The sitcom confronts a frequent American problem-- how to reconcile the individual with the group. It tries to fit people into an ideal, integrated version of society. While the conventions of the sitcom are linked to it's changing history, it has fundamental rules that are universal.
All sitcoms deal with relationships, and how characters fit into a group which is usually a blood family, but can also sometimes be a surrogate family, as is the case with shows set in the workplace. The action neatly resolves itself in about 22 minutes, with everyone back where they started. "In good sitcoms the malcontent, brat, loner, lout, clodpoll, or witch creates disorder, then gets slowly drawn back, redomesticated, through the love of others and the private dawning of wisdom (Friend, 119)."
Television situation comedies grew out of radio shows, and the family centered shows we know today came of age in the fifties. After the turmoil of the second world war, viewers were ready to see an optimistic vision of the family. "In the fifties and sixties, the sitcom had offered the Depression-born post-World War II adult group a vision of peaceful, prosperous suburban life centered on the stable nuclear family (Marc, 14)."
Programs like Father Knows Best, I Love Lucy, and Ozzie and Harriet came on the scene. While certainly idealized, these shows, which portrayed suburban nuclear familes did reflect trends of the times-- more women were emmersed in the domestic sphere after men returned from the war and reclaimed many jobs, and there was an immense migration of families to the suburbs.
However, already they demonstrated the messages and conventions which became a hallmark of the sitcom-- conformity to the group. "Mediated by the controlling authority of the family patriarch, group consensus was always realized by the conclusion of a given episode as stability was restored (Hamamoto, 25)." The shows dealt with family relationships, and if they sent no other message it was don't stray too far from the group. For example, in shows like I Love Lucy, Lucille Ball would create tension by challenging authority, but by the show's end she would see the error of her ways and returns to the group (Marc, 17).
Perhaps the sitcom that exemplified best the rules of the road was Father Knows Best. "Father Knows Best preached many basic lessons: Fulfill your promises; respect others; don't lie to your parents; always do your best work. But if it had one driving theme, it was this: Learn to accept your role (Jones, 98)." Set in the town of Springfield, the Andersons lived the American dream of a comfortable home in the suburbs and a smoothly running family. "Father Knows Best is rich text, a germinating artifact of the period many historians like to call 'the American Celebration' (Marc, Comic Visions,. 55)."
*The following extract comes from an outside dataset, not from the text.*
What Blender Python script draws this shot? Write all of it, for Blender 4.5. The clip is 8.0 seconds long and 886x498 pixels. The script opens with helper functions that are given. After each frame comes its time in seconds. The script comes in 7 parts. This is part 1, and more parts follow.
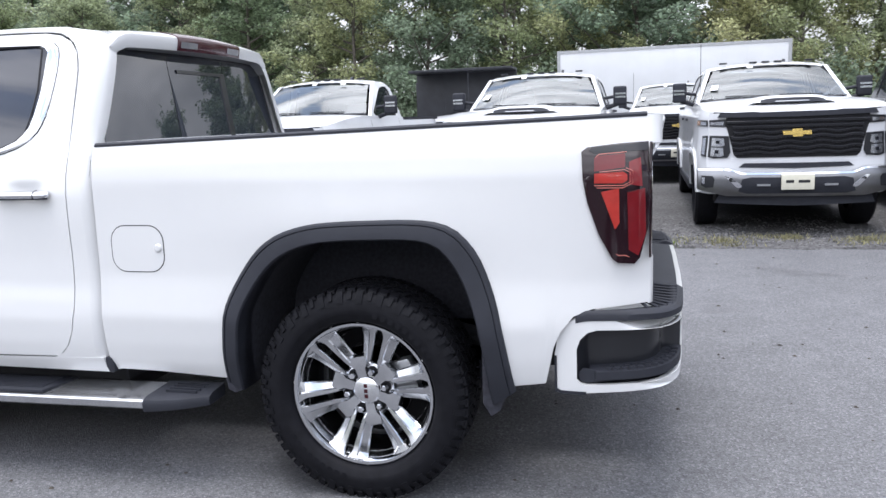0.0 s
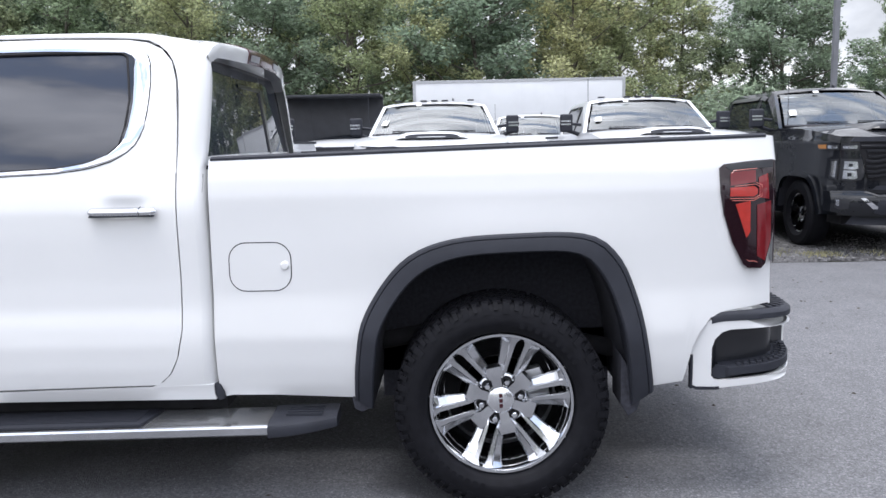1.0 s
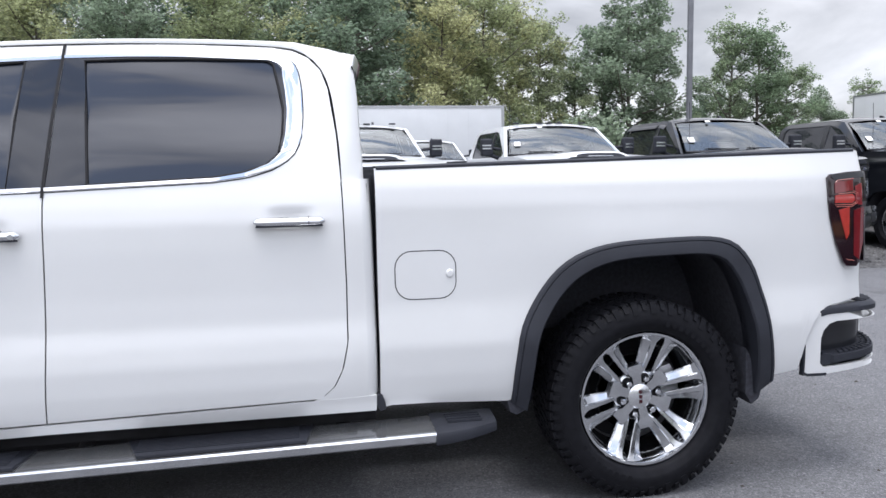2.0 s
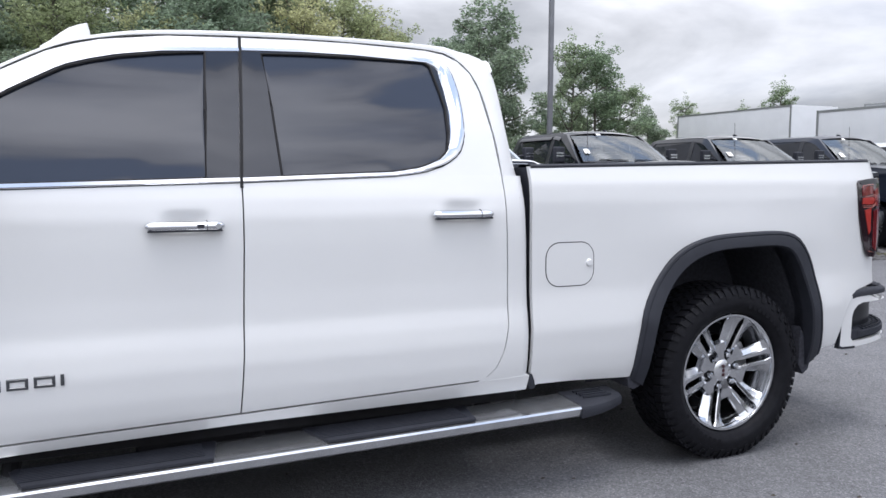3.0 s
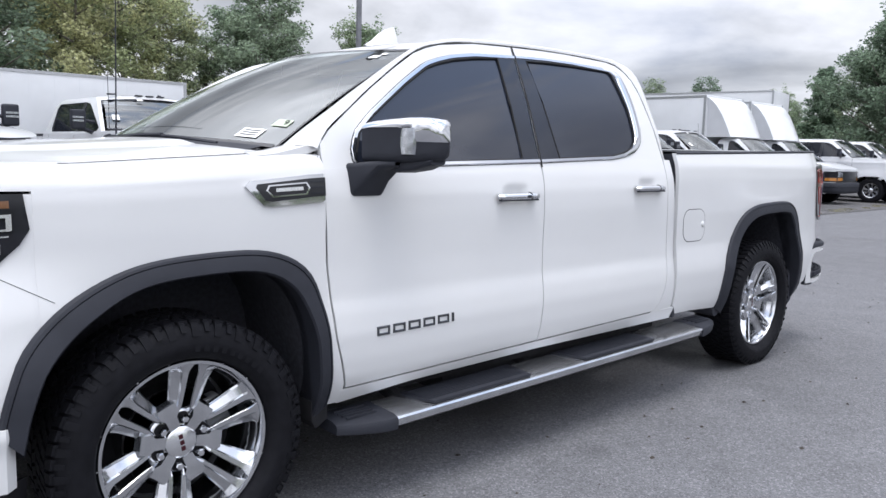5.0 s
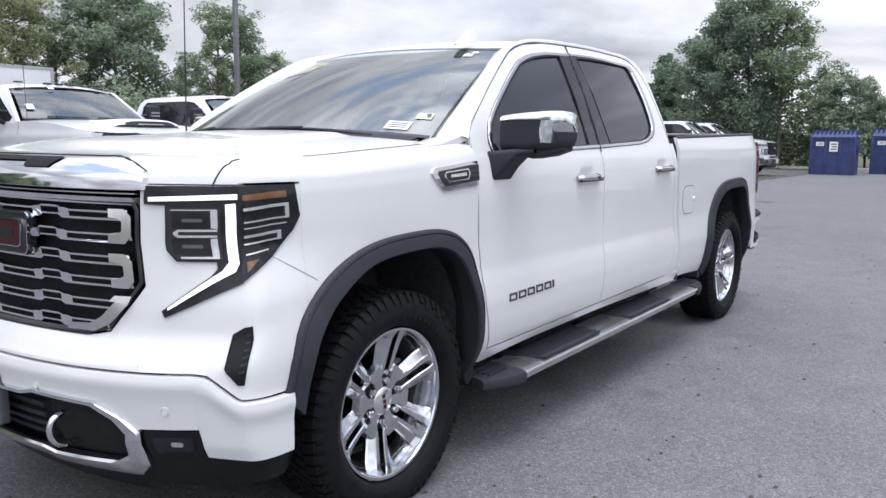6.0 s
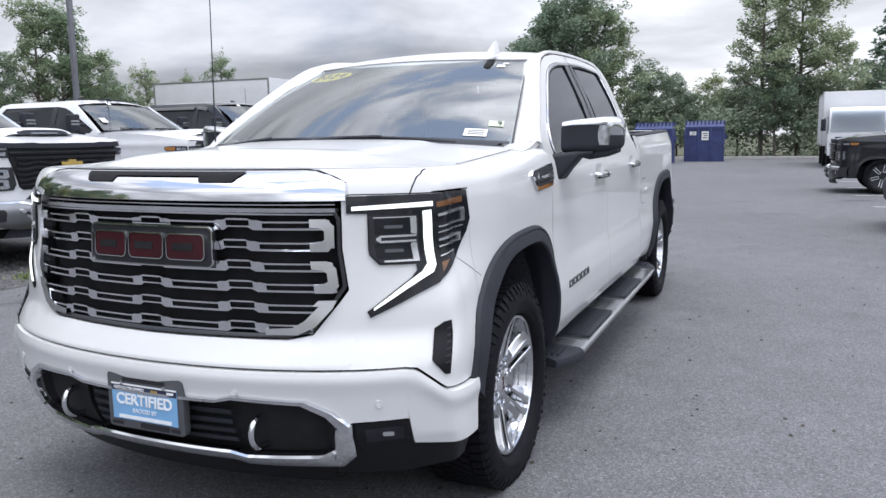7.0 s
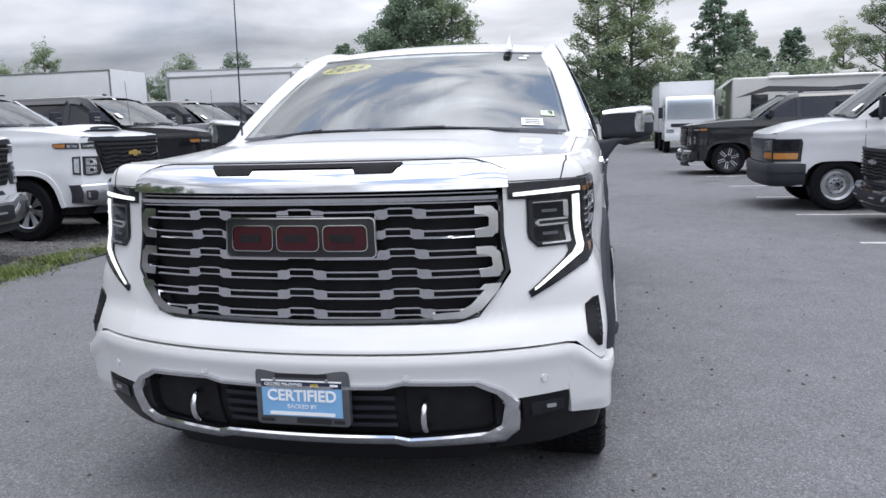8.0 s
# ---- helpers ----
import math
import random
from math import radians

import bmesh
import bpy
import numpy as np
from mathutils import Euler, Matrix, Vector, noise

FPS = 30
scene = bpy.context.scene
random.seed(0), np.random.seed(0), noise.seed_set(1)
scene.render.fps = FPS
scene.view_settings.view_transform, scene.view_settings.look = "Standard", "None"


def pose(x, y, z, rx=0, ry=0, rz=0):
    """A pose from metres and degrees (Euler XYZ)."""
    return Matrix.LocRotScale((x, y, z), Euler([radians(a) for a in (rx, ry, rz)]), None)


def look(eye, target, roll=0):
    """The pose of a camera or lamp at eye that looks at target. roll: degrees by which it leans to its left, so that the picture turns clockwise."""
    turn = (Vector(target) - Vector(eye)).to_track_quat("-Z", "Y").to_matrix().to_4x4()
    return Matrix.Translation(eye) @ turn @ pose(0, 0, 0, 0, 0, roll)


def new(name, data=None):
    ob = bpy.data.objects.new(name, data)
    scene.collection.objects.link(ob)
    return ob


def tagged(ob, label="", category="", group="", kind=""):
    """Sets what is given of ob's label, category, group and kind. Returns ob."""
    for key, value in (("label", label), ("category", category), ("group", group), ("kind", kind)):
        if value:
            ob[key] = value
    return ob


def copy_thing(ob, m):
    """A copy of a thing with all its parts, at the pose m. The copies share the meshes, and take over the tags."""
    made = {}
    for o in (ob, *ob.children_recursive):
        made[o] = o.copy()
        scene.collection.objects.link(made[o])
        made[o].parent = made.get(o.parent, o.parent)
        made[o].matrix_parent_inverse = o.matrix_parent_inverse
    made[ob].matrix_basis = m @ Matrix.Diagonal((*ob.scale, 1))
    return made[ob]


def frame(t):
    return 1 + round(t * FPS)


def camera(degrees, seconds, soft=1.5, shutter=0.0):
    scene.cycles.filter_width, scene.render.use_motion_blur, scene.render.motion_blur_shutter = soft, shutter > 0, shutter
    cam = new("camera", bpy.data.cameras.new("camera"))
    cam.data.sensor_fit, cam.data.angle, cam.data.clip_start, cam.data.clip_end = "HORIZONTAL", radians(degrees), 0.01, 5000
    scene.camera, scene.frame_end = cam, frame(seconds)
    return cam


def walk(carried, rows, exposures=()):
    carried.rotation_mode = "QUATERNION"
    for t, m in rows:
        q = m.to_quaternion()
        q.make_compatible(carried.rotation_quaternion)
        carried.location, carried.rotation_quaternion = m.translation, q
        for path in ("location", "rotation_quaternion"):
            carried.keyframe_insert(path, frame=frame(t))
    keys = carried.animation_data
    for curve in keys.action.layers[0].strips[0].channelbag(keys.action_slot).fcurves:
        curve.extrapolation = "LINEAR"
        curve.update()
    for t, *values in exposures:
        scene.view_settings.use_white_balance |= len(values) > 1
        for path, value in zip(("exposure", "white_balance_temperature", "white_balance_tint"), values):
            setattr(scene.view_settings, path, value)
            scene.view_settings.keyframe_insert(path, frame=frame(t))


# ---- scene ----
cam = camera(59.5, 8.0)
PATH = [
    (0, (5.025, -3.624, 1.438), (4.524, -1.715, 1.109), -2.1),
    (0.5, (4.437, -3.783, 1.436), (4.184, -1.822, 1.133), -1.7),
    (1, (3.816, -3.889, 1.429), (3.786, -1.908, 1.158), -1.2),
    (1.5, (3.181, -3.902, 1.411), (3.362, -1.925, 1.17), -1.0),
    (2.8, (1.569, -3.801, 1.352), (2.268, -1.935, 1.179), -0.3),
    (3, (1.278, -3.759, 1.351), (2.071, -1.933, 1.16), 0.2),
    (3.5, (0.68, -3.677, 1.365), (1.64, -1.934, 1.169), 0.7),
    (4, (0.094, -3.523, 1.368), (1.2, -1.87, 1.153), 1.1),
    (4.5, (-0.484, -3.41, 1.347), (0.754, -1.854, 1.13), 1.3),
    (4.7, (-0.701, -3.376, 1.354), (0.577, -1.856, 1.12), 1.5),
    (5.8, (-1.92, -2.875, 1.355), (-0.371, -1.637, 1.097), 0.5),
    (6, (-2.105, -2.738, 1.353), (-0.509, -1.564, 1.075), 0.6),
    (6.5, (-2.524, -2.348, 1.37), (-0.816, -1.346, 1.089), -0.2),
    (7, (-2.906, -1.943, 1.391), (-1.094, -1.146, 1.107), -0.8),
    (7.5, (-3.159, -1.449, 1.398), (-1.273, -0.854, 1.098), -1.3),
    (8, (-3.347, -0.998, 1.404), (-1.415, -0.589, 1.091), -1.7),
]
EXPOSURES = ((0.0, 1.19, 6480, 12), (1.5, 1.04, 6480, 12), (3.0, 0.83, 6480, 12), (4.5, 0.88, 6480, 12), (6.5, 0.82, 6460, 12), (8.0, 0.69, 6460, 12))
walk(cam, [(t, look(eye, target, roll)) for t, eye, target, roll in PATH], EXPOSURES)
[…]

In the sixties, the sitcom was relatively unresponsive to the social changes going on in the country. The controversy spawned by the Vietnam War was largely ignored and networks aired bland family shows like The Brady Bunch and the Partridge Family. It was only in the seventies that sitcoms started reflecting the changes in society that rocked the sixties. All in the Family, which dubuted in 1971, introduced the Bunkers, a working class family, which dared to have raucous fights and serious conflict on TV. Yet, even though they broke the mold of the stereotypically happy family, even they conformed in the end to the assurances of a happy family. "But that sentimentality also supported the strongest message that Archie brought mass America: that the world is insane and destructive but that somehow, with the support of our families, we will endure (Jones, 208)."
The history of the sitcom has been characterized by a reluctance to show the darker side of the American dream. Even the exceptions to the rule, like The Honeymooners in the fifties and All in the Family in the seventies, have an underlyng optimistic point of view.
Another popular seventies sitcom, the Mary Tyler Moore show, also reflected the changing society within the workings of the sitcom's group mentality. Moore plays a woman who enters the work world after her marriage plans don't work out. Unmarried and divorced women, who were becoming increasingly more common, could identify with her. Even though the character was unusual, she still conformed to her workplace group. "Mary Tyler Moore, in fine sitcom tradition, dealt with none of this directly but offered a sweeping reassurance (Jones, 200) " But it was the beginning of a relatively more realistic look at American society.